[start Source material]

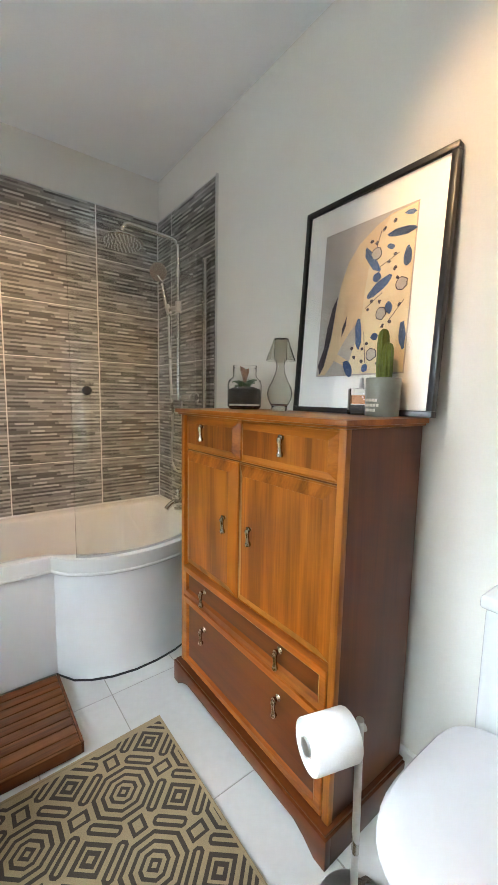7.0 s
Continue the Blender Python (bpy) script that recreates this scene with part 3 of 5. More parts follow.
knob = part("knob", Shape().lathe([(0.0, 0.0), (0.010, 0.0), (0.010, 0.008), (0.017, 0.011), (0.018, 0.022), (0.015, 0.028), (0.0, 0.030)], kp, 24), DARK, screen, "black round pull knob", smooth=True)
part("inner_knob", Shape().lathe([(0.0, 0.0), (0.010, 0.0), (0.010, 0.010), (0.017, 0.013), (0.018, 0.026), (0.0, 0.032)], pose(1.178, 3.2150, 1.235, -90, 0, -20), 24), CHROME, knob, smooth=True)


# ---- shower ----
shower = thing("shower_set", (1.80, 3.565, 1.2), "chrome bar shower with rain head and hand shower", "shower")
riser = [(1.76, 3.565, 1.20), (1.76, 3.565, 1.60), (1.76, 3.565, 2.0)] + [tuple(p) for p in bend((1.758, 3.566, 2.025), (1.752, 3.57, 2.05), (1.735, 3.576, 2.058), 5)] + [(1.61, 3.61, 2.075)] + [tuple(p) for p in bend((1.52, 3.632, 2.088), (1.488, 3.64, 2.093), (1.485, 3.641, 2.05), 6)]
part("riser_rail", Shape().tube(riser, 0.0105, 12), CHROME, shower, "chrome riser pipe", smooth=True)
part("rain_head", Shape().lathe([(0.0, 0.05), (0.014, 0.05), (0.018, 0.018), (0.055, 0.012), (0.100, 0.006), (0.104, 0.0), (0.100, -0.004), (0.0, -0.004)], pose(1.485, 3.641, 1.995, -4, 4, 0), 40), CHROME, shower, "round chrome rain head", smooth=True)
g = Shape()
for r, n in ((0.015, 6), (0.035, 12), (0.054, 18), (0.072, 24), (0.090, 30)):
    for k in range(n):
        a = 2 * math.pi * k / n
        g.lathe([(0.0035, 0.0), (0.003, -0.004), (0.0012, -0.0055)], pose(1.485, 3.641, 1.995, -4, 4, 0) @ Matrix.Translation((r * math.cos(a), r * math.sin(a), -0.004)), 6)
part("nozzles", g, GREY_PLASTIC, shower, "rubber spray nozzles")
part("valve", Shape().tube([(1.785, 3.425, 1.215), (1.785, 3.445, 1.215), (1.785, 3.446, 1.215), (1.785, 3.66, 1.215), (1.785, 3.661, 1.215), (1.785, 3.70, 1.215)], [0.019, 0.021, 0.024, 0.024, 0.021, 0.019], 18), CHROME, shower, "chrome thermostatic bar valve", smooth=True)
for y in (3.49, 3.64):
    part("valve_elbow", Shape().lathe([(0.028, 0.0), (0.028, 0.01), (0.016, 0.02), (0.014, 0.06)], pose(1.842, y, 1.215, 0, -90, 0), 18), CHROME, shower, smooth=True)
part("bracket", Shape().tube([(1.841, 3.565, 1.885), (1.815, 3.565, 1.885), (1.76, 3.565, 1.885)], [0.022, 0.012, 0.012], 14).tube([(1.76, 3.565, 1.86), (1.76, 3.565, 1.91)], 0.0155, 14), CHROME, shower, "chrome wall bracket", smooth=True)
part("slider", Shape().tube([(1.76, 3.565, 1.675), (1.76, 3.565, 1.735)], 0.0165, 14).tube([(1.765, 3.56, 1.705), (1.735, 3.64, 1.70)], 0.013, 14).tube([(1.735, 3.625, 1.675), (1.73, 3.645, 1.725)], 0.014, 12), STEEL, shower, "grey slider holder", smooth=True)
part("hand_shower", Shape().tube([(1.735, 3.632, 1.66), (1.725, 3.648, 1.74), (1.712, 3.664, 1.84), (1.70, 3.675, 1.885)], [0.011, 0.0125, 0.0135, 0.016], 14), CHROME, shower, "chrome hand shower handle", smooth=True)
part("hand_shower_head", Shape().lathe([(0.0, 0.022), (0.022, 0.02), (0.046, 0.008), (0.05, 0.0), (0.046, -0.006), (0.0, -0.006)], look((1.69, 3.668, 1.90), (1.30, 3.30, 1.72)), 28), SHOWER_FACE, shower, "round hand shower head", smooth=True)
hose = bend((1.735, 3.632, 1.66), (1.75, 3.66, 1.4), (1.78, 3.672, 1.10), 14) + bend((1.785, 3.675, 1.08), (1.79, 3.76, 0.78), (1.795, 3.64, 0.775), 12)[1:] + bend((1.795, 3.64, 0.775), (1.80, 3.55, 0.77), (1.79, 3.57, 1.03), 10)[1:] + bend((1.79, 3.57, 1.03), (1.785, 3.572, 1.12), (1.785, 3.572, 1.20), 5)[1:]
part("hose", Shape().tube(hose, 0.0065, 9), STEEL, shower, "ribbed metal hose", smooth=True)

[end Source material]
[start Source material]

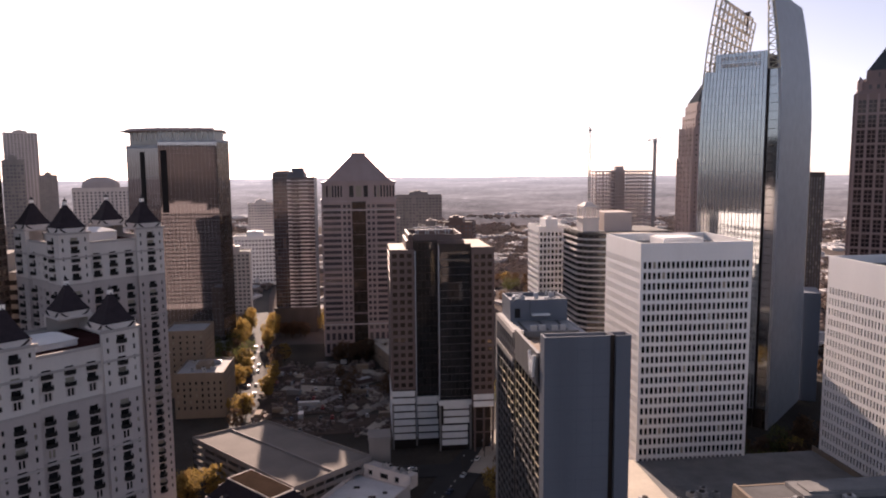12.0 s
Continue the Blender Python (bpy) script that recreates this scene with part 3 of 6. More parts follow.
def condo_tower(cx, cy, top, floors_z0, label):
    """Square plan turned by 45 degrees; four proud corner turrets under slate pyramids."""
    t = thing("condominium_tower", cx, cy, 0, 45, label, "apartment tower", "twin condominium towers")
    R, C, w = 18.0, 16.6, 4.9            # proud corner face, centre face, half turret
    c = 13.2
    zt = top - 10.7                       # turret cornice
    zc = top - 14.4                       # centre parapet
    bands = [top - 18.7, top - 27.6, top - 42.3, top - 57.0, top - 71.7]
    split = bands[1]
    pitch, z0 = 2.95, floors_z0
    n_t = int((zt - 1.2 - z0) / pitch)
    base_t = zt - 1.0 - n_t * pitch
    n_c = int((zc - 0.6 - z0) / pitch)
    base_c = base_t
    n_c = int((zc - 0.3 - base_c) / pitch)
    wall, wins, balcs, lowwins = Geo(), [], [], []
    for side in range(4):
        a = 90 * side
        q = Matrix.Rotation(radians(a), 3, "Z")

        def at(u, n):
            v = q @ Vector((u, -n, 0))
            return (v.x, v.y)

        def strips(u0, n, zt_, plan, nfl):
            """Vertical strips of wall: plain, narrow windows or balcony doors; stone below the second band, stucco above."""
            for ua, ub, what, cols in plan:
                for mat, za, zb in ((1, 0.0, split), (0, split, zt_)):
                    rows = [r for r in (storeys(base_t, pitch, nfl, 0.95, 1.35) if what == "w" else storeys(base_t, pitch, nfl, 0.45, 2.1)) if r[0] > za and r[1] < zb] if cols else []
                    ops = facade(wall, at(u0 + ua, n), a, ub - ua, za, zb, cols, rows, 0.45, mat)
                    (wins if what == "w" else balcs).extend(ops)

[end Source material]
[start Source material]

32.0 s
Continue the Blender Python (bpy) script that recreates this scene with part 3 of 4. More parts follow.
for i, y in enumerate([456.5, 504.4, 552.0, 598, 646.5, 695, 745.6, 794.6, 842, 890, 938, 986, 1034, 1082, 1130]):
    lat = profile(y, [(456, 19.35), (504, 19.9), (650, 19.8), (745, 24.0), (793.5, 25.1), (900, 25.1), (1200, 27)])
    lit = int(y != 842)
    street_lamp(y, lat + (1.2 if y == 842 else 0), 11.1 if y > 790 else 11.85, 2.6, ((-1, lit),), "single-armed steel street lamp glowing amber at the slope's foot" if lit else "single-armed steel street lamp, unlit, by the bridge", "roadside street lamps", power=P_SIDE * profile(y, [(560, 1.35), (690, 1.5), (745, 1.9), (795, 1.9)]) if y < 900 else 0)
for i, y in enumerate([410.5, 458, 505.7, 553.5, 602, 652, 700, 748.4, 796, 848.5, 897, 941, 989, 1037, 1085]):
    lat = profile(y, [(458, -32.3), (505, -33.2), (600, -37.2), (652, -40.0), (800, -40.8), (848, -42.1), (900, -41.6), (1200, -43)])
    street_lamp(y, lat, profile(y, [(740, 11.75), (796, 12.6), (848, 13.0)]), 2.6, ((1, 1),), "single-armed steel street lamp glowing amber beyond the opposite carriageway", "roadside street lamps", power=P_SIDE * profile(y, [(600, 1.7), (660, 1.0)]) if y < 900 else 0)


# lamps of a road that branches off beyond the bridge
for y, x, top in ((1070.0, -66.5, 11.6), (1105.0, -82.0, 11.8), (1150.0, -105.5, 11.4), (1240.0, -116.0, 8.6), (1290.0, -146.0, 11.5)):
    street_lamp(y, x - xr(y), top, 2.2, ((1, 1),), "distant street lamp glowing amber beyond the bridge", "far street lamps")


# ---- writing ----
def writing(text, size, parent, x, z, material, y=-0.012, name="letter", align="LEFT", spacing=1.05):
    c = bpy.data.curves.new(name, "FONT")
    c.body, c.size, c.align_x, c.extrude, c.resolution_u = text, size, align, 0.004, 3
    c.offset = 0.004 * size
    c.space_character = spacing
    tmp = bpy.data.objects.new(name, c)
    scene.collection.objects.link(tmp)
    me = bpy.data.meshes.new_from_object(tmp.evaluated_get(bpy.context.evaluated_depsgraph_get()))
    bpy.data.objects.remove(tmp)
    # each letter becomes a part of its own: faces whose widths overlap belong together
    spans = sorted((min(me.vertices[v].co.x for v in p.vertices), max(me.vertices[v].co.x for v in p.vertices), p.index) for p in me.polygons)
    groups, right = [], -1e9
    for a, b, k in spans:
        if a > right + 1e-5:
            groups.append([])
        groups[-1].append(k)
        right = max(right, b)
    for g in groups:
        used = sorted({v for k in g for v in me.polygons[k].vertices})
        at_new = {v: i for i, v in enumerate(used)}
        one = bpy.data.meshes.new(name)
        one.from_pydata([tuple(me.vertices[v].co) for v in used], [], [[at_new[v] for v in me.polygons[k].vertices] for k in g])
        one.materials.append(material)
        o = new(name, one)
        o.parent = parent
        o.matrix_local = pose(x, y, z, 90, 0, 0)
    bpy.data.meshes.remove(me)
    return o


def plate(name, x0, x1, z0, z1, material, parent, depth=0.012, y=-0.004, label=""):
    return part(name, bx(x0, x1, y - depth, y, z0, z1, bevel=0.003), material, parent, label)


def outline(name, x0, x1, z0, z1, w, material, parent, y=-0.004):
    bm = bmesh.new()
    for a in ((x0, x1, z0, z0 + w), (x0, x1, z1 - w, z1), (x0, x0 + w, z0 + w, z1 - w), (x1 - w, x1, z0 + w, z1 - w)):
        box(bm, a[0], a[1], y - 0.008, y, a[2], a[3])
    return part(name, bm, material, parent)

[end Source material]

## Given request
Begin at the line that has "5. More parts follow.", stop after the line that has "CHROME, knob, smooth=True)", and repeat exactly those lines, nothing more.

## Written answer
Continue the Blender Python (bpy) script that recreates this scene with part 3 of 5. More parts follow.
knob = part("knob", Shape().lathe([(0.0, 0.0), (0.010, 0.0), (0.010, 0.008), (0.017, 0.011), (0.018, 0.022), (0.015, 0.028), (0.0, 0.030)], kp, 24), DARK, screen, "black round pull knob", smooth=True)
part("inner_knob", Shape().lathe([(0.0, 0.0), (0.010, 0.0), (0.010, 0.010), (0.017, 0.013), (0.018, 0.026), (0.0, 0.032)], pose(1.178, 3.2150, 1.235, -90, 0, -20), 24), CHROME, knob, smooth=True)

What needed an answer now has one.